Adobe announced recently that it has officially initiated plans to end-of-life Adobe Flash, which means they will no longer update or distribute the Flash Player by 2020. Included in the brief, Adobe made mention to other open source languages, such as HTML5, and encouraged developers and content creators to migrate over to these industry standards. Apple, Facebook, Google, Microsoft and Mozilla all made announcements following the release of the news, who outlined how the Flash withdrawal would operate on their platforms and offered developers resources to ease the transition into other open source languages.
Some of the biggest players on the Internet have continued their anti-Adobe Flash campaign, taking additional measures and continuing on certain plans to make HTML5 the industry standard. Companies such as Facebook, Apple and Google have all taken stands against Flash in attempts to persuade others toward embracing HTML5.
By October of this year, Google will officially de-emphasize Adobe Flash in favor of HTML5, as announced in Google’s blog The Keyword. The current system asks user permission on running Flash the first time a user enters a website that’s either built on Flash or has Flash-supported features. As October approaches though, Google will require permission to run Flash on every instance a user enters that site.
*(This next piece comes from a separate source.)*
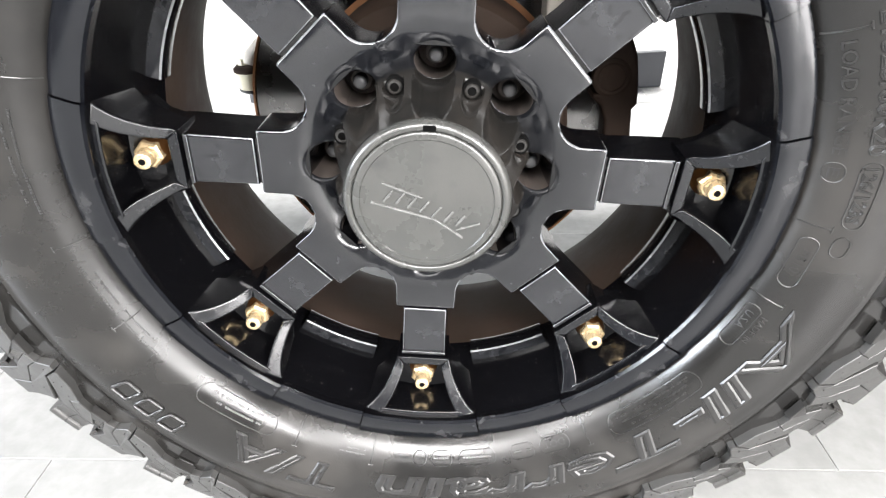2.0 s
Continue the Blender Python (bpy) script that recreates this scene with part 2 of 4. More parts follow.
def place(ob, m):
    ob.matrix_basis = m
    return ob


def revolve(profile, seg=96, a0=0.0, a1=360.0, closed=False, axis="y"):
    """profile: (r, y) pairs; turned round the y axis."""
    full = abs(a1 - a0 - 360) < 1e-6
    n = seg if full else seg + 1
    vs, fs, k = [], [], len(profile)
    for i in range(n):
        a = a0 + (a1 - a0) * i / seg
        for r, y in profile:
            p = rim_point(r, a, y)
            vs.append(p if axis == "y" else Vector((p.x, p.z, p.y)))
    for i in range(seg):
        j = (i + 1) % n
        for q in range(k if closed else k - 1):
            w = (q + 1) % k
            fs.append((i * k + q, i * k + w, j * k + w, j * k + q))
    if closed and not full:
        fs.append(tuple(range(k)))
        fs.append(tuple(range((n - 1) * k, n * k)))
    return vs, fs


def join(*pieces):
    vs, fs = [], []
    for v, f in pieces:
        o = len(vs)
        vs += list(v)
        fs += [tuple(i + o for i in g) for g in f]
    return vs, fs


def moved(piece, m):
    return [m @ Vector(v) for v in piece[0]], piece[1]


def box(x0, x1, y0, y1, z0, z1, c=0.0):
    """A box with its edges chamfered by c."""
    bm = bmesh.new()
    bmesh.ops.create_cube(bm, size=1, matrix=Matrix.LocRotScale(((x0 + x1) / 2, (y0 + y1) / 2, (z0 + z1) / 2), None, (x1 - x0, y1 - y0, z1 - z0)))
    if c:
        bmesh.ops.bevel(bm, geom=bm.edges[:], offset=c, segments=2, affect="EDGES", profile=0.5)
    bm.verts.index_update()
    out = [v.co.copy() for v in bm.verts], [tuple(v.index for v in f.verts) for f in bm.faces]
    bm.free()
    return out


def inset(poly, d):
    """The outline moved inwards by d (outwards if negative)."""
    n = len(poly)
    area = sum(poly[i][0] * poly[(i + 1) % n][1] - poly[(i + 1) % n][0] * poly[i][1] for i in range(n))
    s = 1 if area > 0 else -1
    out = []
    for i in range(n):
        p, c, q = Vector(poly[i - 1]), Vector(poly[i]), Vector(poly[(i + 1) % n])
        a, b = (c - p), (q - c)
        if a.length < 1e-9 or b.length < 1e-9:
            out.append(tuple(c))
            continue
        a.normalize(), b.normalize()
        na, nb = Vector((-a.y, a.x)) * s, Vector((-b.y, b.x)) * s
        m = na + nb
        k = 1 / max(0.45, 1 + na.dot(nb)) if m.length > 1e-6 else 0
        v = c + m * k * d
        out.append((v.x, v.y))
    return out


def split(poly, line):
    """Cuts an outline along a line whose ends lie on or near it."""
    n = len(poly)

    def near(p):
        best = None
        for i in range(n):
            a, b = Vector(poly[i]), Vector(poly[(i + 1) % n])
            t = min(0.97, max(0.03, (Vector(p) - a).dot(b - a) / max(1e-12, (b - a).length_squared)))
            c = a + (b - a) * t
            d = (c - Vector(p)).length
            if best is None or d < best[0]:
                best = (d, i + t, (c.x, c.y))
        return best[1], best[2]

    (u, pu), (v, pv) = near(line[0]), near(line[-1])
    mid = [pu] + [tuple(p) for p in line[1:-1]] + [pv]
    if u > v:
        u, v, mid = v, u, mid[::-1]
    one = [poly[i % n] for i in range(math.floor(u) + 1, math.floor(v) + 1)] + mid[::-1]
    two = [poly[i % n] for i in range(math.floor(v) + 1, math.floor(u) + 1 + n)] + mid
    return one, two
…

Other browsers such as Windows Explorer and Mozilla Firefox have begun following suit, taking measures to phase out Adobe Flash for a more HTML5-friendly Internet.
Adobe Flash’s security concerns have been one of the most referenced reasons for its fall from Internet favor. In 2015, Adobe Flash accounted for eight of the top 10 most referenced vulnerabilities used by exploit kits, according to Recorded Future. Steve Jobs took a stand against Adobe Flash in April of 2010, shortly before the iPhone 4 was released. Jobs cited security concerns and restricted performance capabilities when Apple devices operated on Flash, echoed by industry reviews. Kyle Wagner of Gizmodo says, “Adobe was never really able to smooth over performance, battery and security issues.”
“Symantec recently highlighted Flash for having one of the worst security records in 2009. We also know first hand that Flash is the number one reason Macs crash. We have been working with Adobe to fix these problems, but they have persisted for several years now. We don’t want to reduce the reliability and security of our iPhones, iPods and iPads by adding Flash.” —Steve Jobs, 2010
Consumers are becoming accustomed to an HTML5-optimized viewing experience and often react poorly to websites or features that use Flash’s clunkier, poorly-optimized technology. Most recently, streaming platform Filmstruck used a Flash player for its movies and users have reported both quality issues and issues white listing the feature through Flash-blocking software.